November 13, 2009
Tibet issues a response to China's White Paper of 25 September 2008.
Below is an article published by Tibet Custom:
On 27 September 2009, the Chinese government issued a white paper on its nationalities policy. This is the third white paper on the minority nationalities. The first was issued in 1999 and the second in 2005. Meanwhile on 25 September 2008, the Chinese government issued a white paper on the protection and development of Tibetan culture.
The latest white paper issued by the Information Office of the State Council, the Chinese cabinet, comes in the wake of the most sustained and widespread protests in both Tibet and Xinjiang in 2008 and 2009, respectively. These protests, growing out of economic marginalisation and racial discrimination, were mercilessly suppressed with unprecedented military force.

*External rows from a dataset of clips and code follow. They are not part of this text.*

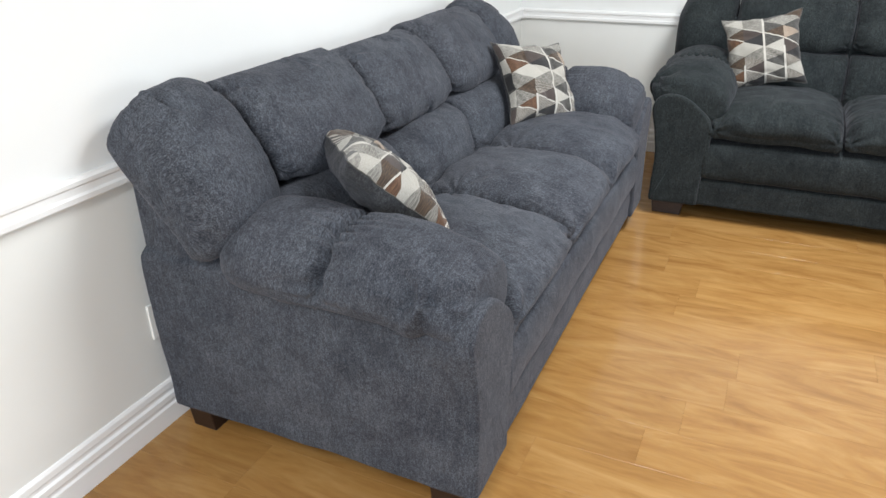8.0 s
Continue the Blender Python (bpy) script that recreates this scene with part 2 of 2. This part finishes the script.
def loft(ctrl, s0, s1, r0, r1, place, n=96, ns=70, bulge=0.0, face=None, lump=0.006, pucker=0.004, cap=0.0, seed=0.0, extra=None, shrink=0.0, groove=0.0, sharp=2.2):
    """A stuffed form: a closed profile drawn out from s0 to s1 with rounded ends. place(s, a, b) gives the point in space,
    extra(s, a, b) an additional push along the profile's normal; it swells most on the side that looks along face."""
    pts, total = loop_of(ctrl, n)
    tan = np.roll(pts, -1, 0) - np.roll(pts, 1, 0)
    tan /= np.linalg.norm(tan, axis=1)[:, None] + 1e-9
    nor = np.stack([tan[:, 1], -tan[:, 0]], 1)
    mid = pts.mean(0)
    weight = np.ones(n) if face is None else np.clip(nor @ np.array(face) * 1.4 + 0.15, 0.0, 1.0)
    st = []
    for i in range(6):
        f = math.pi / 2 * i / 6
        st.append((s0 + r0 * (1 - math.cos(f)), r0 * (1 - math.sin(f))))
    for s in np.linspace(s0 + r0, s1 - r1, ns):
        st.append((float(s), 0.0))
    for i in range(5, -1, -1):
        f = math.pi / 2 * i / 6
        st.append((s1 - r1 * (1 - math.cos(f)), r1 * (1 - math.sin(f))))
    half = (s1 - s0) / 2
    cs = (s0 + s1) / 2
    flat = []                               # profile coordinates of every vertex, for the cloth on the ends

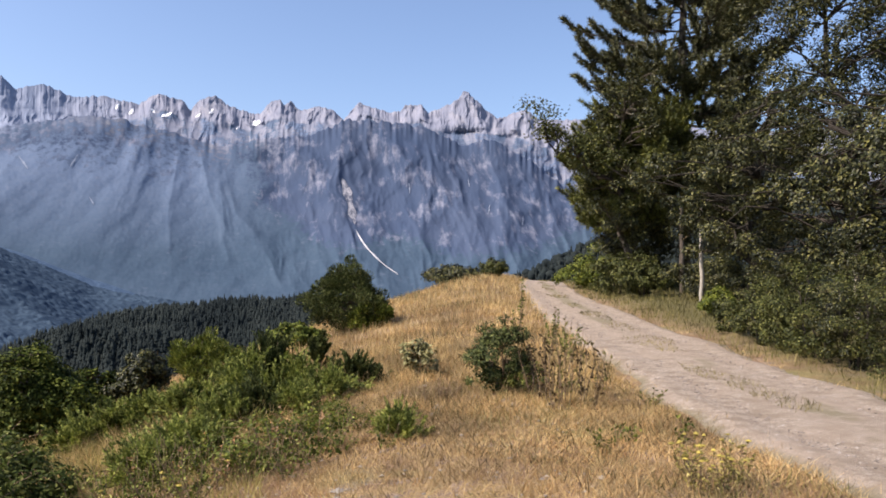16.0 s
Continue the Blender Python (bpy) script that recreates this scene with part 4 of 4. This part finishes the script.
    bush("dog_rose", -0.6, 7.6, -9.9, 1.3, 36, "low dog rose in dry grass", 60, 45, (0.05, 0.034), M_bright, stems=6, trunk=0.010, base=0.05, bark=M_twig, spread=0.13)
    bush("dog_rose", -4.3, 8.6, -9.2, 0.8, 37, "low dog rose in dry grass", 36, 45, (0.04, 0.026), M_green, stems=5, trunk=0.010, base=0.05, bark=M_twig, spread=0.12)
    bush("evergreen_bush", -16.7, 9.6, -3.0, 0.80, 38, "grey-green bush standing in dry grass", 110, 110, (0.045, 0.021), M_bluejun, stems=4, trunk=0.02, base=0.04, bark=M_twig, spread=0.085)
    bush("evergreen_bush", -18.4, 9.6, -5.6, 0.50, 39, "light green shrub beside a grey-green bush", 30, 70, (0.05, 0.02), M_juniper, stems=4, trunk=0.014, base=0.03, bark=M_twig, spread=0.07)
    bush("mullein", -10.9, 11.4, -4.2, 0.5, 40, "pale dusty plant with broad leaves", 26, 22, (0.11, 0.06), M_pale, stems=3, trunk=0.012, base=0.05, bark=M_twig, spread=0.08, category="plant")
    # the wood along the track's right side
    pine_tree(set_near(-29.6, 37.5), 26.0, 4.9, "tall dark green pine at the roadside", M_needle, 22)
    pine_tree(set_near(-26.2, 35.0), 7.8, 3.7, "young yellow-green pine under a taller pine", M_young, 6, 0.42)
    roadside_oak(set_near(-26.0, 33.5), 10.2, 42)
    t = dict(category="tree", bark=M_oakbark)
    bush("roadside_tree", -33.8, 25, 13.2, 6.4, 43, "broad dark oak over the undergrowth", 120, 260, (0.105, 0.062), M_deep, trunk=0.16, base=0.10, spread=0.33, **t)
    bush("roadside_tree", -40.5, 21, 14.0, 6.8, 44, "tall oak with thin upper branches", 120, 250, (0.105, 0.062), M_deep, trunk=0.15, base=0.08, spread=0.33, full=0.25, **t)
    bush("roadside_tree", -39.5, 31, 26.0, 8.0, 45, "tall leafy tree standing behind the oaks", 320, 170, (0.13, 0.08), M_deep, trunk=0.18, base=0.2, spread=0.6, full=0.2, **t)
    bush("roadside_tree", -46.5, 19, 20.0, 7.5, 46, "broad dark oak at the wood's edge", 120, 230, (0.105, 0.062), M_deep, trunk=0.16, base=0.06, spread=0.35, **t)
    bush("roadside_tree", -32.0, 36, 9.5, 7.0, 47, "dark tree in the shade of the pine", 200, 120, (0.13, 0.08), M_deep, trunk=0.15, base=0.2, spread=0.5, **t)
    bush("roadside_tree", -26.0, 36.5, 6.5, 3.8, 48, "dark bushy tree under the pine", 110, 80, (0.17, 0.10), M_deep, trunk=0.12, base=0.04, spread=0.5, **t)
    for k, (az, r, top, w, m) in enumerate([(-22.6, 40, 1.6, 3.4, M_green), (-24.6, 38, 2.6, 3.4, M_green), (-26.7, 36.5, 1.2, 3.4, M_olive), 
                                            (-31.9, 22.6, -0.7, 1.3, M_green), (-33.2, 17.8, -1.0, 1.4, M_olive), (-34.9, 16.2, 0.3, 1.8, M_olive), (-36.6, 15.0, -0.6, 1.5, M_olive),
                                            (-38.3, 14.1, 1.3, 1.9, M_olive), (-40.3, 13.2, 0.3, 1.6, M_deep), (-42.4, 12.6, 1.8, 1.9, M_olive), (-44.6, 12.2, 0.8, 1.8, M_olive), (-46.5, 13.5, 2.6, 2.8, M_deep), (-35.0, 24.5, 2.8, 3.0, M_deep), (-38.5, 21.5, 3.4, 3.0, M_deep), (-42.5, 18, 3.4, 3.0, M_deep), (-31.6, 29, 2.0, 3.0, M_deep), (-24.9, 32.5, 2.0, 2.4, M_olive), (-26.8, 30.5, 1.7, 2.4, M_olive)]):
        bush("roadside_bush", az, r, top, w, 50 + k, "leafy bush at the edge of the roadside wood", 46 + 9 * (k % 4), 120, (0.0036 * r, 0.0022 * r), m, stems=4, trunk=0.022, base=-0.06, spread=0.095 * w, bark=M_oakbark, full=0.3)
    for az, r, top, rad in ((-30.75, 27.3, 5.5, 0.075), (-40.4, 20.5, 3.0, 0.05), (-29.4, 32.0, 5.0, 0.11)):
        p, H = sized(az, r, top)
        root = thing("slender_trunk", pose(*p), "slender pale bare tree trunk at the wood's edge", "tree trunk")
        v, f = tube(bent((0, 0, -0.15), (0.03, 0.05, H), 0, 9, 0.012), np.linspace(rad, rad * 0.7, 9), 8)
        part("stem", quick_mesh("stem", v, f, True), M_palebark if rad < 0.1 else M_bark, root)
        for q in (0.45, 0.6, 0.72, 0.85):
            v, f = tube(bent((0, 0, H * q), (rng.normal() * 0.5, rng.normal() * 0.5, H * q + 0.25), 0.03, 4), [0.018, 0.014, 0.01, 0.004], 4)
            part("twig", quick_mesh("twig", v, f, True), M_twig, root)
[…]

The latest white paper comes four days before the 60th birthday of the People’s Republic of China on 1 October. It seems that this white paper is the Chinese government’s birthday gift to the minority nationalities. Will the minority nationalities accept this official and repeated whitewashing of the atrocities they have suffered under the Communist Party for these years? During these years their identities have been undermined, in some cases, erased, their cultures broken, their languages made useless and their legitimate aspirations for greater freedoms and more civil liberties actively suppressed.
The answers to these question and the issues raised by them are explored in a specifically Tibetan context by a group of officials of the Central Tibetan Administration and the Tibetan Centre for Human Rights and Democracy, a human rights watchdog based in Dharamsala.
It is broadly divided into four chapters, which in turn are divided into many sub-headings. The four main chapters are: 1) The Status of Learning, Using and promoting Tibetan Language; 2) The Status of Tibetan Cultural Preservation in Tibet; 3) The Status of Religious Freedom in Tibet; and 4) The Status of Modern Scientific Education and Development of the Media inside Tibet.
In this rejoinder, a substantial amount of evidence has been meticulously put together to make a compelling case that the Chinese government has committed — and is committing — nothing less than cultural genocide on the world's roof. This evidence is sourced primarily from the documents brought out by the Chinese government itself, and also from the oral and written statements, opinions or suggestions made by Tibetans inside Tibet. Viewpoints of the Tibetan exiles and foreign experts or scholars on Tibet are deliberately not included.
As the political struggle of the Tibetan people [for greater freedoms in Tibet] is increasingly being recognised on the international stage as the struggle between truth and falsehood, we hope this response will go a long way towards vindicating the truth that basically lies on the side of the Tibetans.